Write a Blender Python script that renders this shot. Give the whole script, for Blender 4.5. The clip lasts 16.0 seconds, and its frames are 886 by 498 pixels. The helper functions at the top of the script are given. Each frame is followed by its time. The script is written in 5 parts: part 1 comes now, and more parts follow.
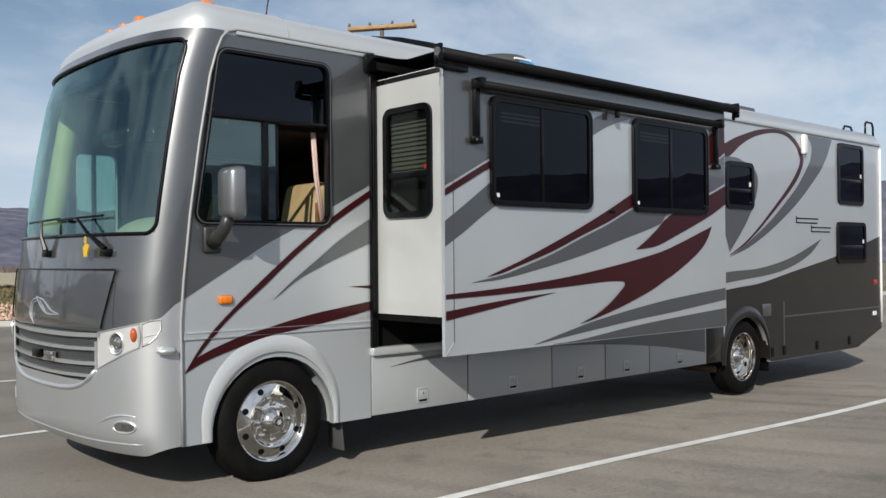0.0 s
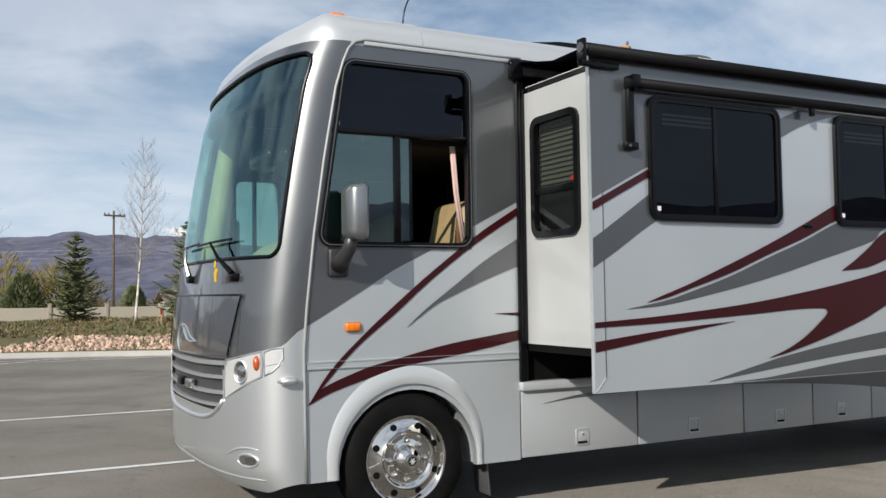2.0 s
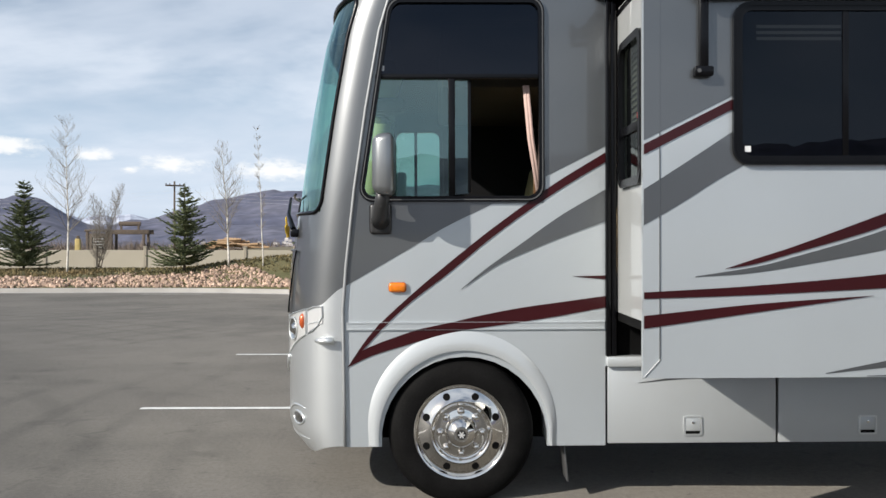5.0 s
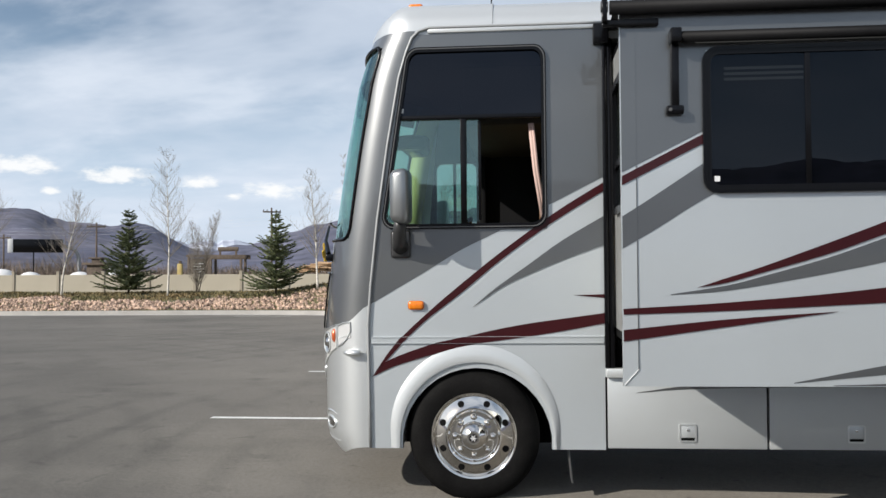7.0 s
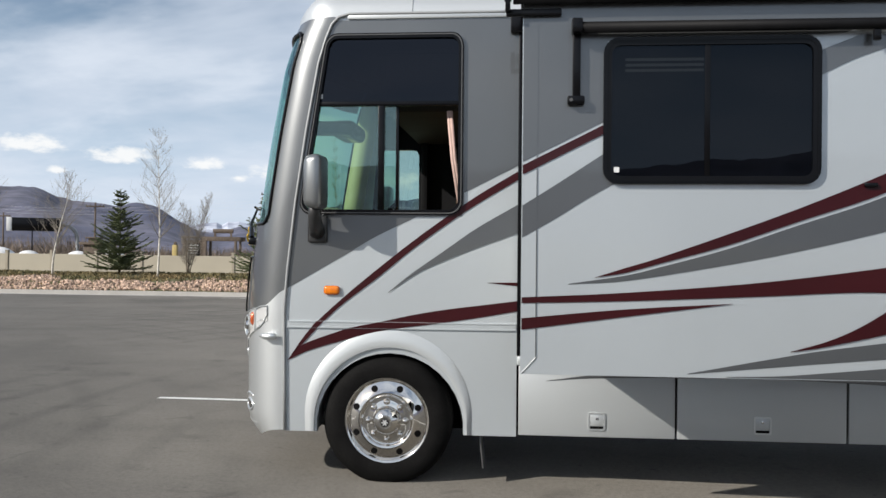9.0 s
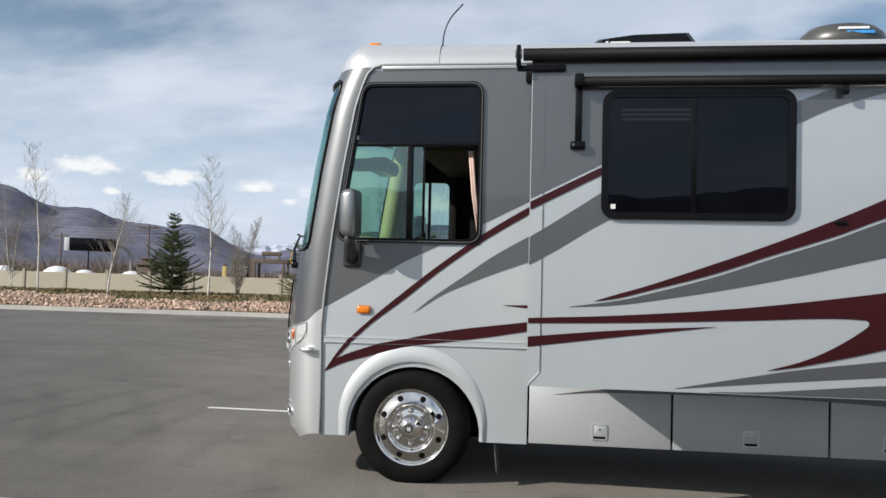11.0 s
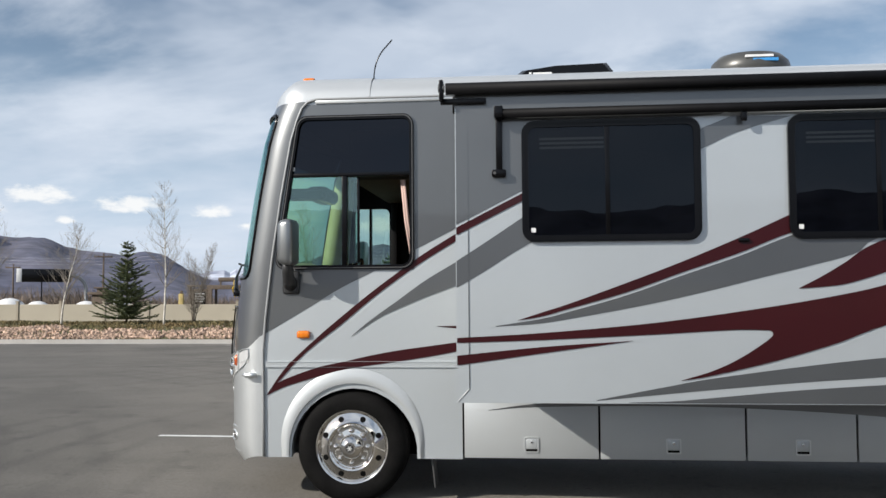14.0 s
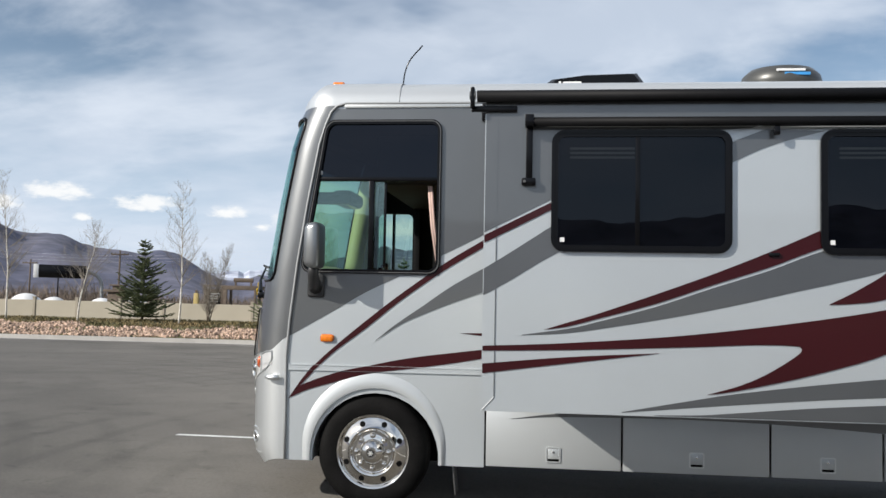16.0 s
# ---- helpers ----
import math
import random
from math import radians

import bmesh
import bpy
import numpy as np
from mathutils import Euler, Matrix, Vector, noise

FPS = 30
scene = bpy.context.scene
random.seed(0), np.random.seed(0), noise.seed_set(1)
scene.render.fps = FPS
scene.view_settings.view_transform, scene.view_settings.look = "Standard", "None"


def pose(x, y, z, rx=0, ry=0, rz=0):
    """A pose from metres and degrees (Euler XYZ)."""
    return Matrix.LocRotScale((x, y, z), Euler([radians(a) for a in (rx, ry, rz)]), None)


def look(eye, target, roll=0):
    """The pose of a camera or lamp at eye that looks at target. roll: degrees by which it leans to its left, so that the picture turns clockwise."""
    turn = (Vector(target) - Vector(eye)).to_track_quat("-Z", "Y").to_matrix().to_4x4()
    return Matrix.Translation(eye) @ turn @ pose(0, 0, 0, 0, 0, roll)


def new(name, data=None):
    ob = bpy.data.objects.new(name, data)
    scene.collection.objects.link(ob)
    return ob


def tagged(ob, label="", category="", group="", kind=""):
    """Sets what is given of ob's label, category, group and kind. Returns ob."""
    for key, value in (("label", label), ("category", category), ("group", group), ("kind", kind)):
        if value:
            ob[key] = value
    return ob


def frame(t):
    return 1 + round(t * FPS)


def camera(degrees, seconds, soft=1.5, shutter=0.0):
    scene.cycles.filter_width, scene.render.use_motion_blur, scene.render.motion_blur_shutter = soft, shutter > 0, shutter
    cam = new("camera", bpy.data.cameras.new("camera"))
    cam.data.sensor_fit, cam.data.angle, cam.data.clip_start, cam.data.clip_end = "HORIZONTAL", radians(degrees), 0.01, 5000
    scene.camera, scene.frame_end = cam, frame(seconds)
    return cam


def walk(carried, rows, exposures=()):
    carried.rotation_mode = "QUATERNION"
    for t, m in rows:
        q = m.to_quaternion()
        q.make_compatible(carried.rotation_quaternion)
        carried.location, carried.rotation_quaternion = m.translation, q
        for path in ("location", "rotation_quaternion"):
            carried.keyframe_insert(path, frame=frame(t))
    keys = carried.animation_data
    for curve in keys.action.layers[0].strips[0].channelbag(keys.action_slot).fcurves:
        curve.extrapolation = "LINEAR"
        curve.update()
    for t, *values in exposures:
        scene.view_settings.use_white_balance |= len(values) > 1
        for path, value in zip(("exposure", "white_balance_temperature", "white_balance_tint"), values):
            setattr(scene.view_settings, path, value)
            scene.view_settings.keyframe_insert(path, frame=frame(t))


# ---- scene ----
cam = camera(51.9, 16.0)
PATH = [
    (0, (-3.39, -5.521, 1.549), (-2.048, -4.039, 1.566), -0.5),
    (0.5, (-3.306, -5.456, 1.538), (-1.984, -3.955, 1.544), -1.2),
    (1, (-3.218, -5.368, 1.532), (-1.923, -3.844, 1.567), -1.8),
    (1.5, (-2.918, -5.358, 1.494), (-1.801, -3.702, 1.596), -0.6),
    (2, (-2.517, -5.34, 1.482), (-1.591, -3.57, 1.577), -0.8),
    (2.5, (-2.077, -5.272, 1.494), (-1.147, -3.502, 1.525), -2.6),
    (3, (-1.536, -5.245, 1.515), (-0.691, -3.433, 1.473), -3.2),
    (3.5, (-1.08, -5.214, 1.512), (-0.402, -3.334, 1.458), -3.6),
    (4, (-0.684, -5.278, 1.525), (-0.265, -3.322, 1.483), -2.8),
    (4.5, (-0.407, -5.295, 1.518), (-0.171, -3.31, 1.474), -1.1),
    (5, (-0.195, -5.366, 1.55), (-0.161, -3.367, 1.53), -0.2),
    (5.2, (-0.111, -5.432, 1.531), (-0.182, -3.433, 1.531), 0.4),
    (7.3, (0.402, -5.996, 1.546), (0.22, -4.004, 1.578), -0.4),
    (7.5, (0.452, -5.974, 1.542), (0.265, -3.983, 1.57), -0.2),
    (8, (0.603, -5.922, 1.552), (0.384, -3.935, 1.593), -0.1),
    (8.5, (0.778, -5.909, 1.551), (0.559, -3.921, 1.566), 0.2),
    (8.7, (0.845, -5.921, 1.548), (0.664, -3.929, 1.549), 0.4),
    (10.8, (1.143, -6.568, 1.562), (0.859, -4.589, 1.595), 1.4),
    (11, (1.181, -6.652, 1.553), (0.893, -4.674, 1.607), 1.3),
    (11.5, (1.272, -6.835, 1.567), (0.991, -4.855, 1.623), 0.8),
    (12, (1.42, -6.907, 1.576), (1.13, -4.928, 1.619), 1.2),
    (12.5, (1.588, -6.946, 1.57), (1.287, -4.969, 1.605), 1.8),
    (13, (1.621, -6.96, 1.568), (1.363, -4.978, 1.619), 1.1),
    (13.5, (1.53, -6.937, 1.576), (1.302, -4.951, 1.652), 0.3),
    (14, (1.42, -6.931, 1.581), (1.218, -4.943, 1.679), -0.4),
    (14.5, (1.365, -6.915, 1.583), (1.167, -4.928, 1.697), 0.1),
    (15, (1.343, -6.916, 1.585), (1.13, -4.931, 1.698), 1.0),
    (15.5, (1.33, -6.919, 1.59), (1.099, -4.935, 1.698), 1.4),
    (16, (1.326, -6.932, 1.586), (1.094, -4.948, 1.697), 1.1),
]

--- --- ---

Prompt
Start at the line with "what is given", stop at the line with "scene.view_settings.keyframe_insert(path, frame=frame(t))", and return every line in that stretch exactly, those two included.

Finished exercise
    """Sets what is given of ob's label, category, group and kind. Returns ob."""
    for key, value in (("label", label), ("category", category), ("group", group), ("kind", kind)):
        if value:
            ob[key] = value
    return ob


def frame(t):
    return 1 + round(t * FPS)


def camera(degrees, seconds, soft=1.5, shutter=0.0):
    scene.cycles.filter_width, scene.render.use_motion_blur, scene.render.motion_blur_shutter = soft, shutter > 0, shutter
    cam = new("camera", bpy.data.cameras.new("camera"))
    cam.data.sensor_fit, cam.data.angle, cam.data.clip_start, cam.data.clip_end = "HORIZONTAL", radians(degrees), 0.01, 5000
    scene.camera, scene.frame_end = cam, frame(seconds)
    return cam


def walk(carried, rows, exposures=()):
    carried.rotation_mode = "QUATERNION"
    for t, m in rows:
        q = m.to_quaternion()
        q.make_compatible(carried.rotation_quaternion)
        carried.location, carried.rotation_quaternion = m.translation, q
        for path in ("location", "rotation_quaternion"):
            carried.keyframe_insert(path, frame=frame(t))
    keys = carried.animation_data
    for curve in keys.action.layers[0].strips[0].channelbag(keys.action_slot).fcurves:
        curve.extrapolation = "LINEAR"
        curve.update()
    for t, *values in exposures:
        scene.view_settings.use_white_balance |= len(values) > 1
        for path, value in zip(("exposure", "white_balance_temperature", "white_balance_tint"), values):
            setattr(scene.view_settings, path, value)
            scene.view_settings.keyframe_insert(path, frame=frame(t))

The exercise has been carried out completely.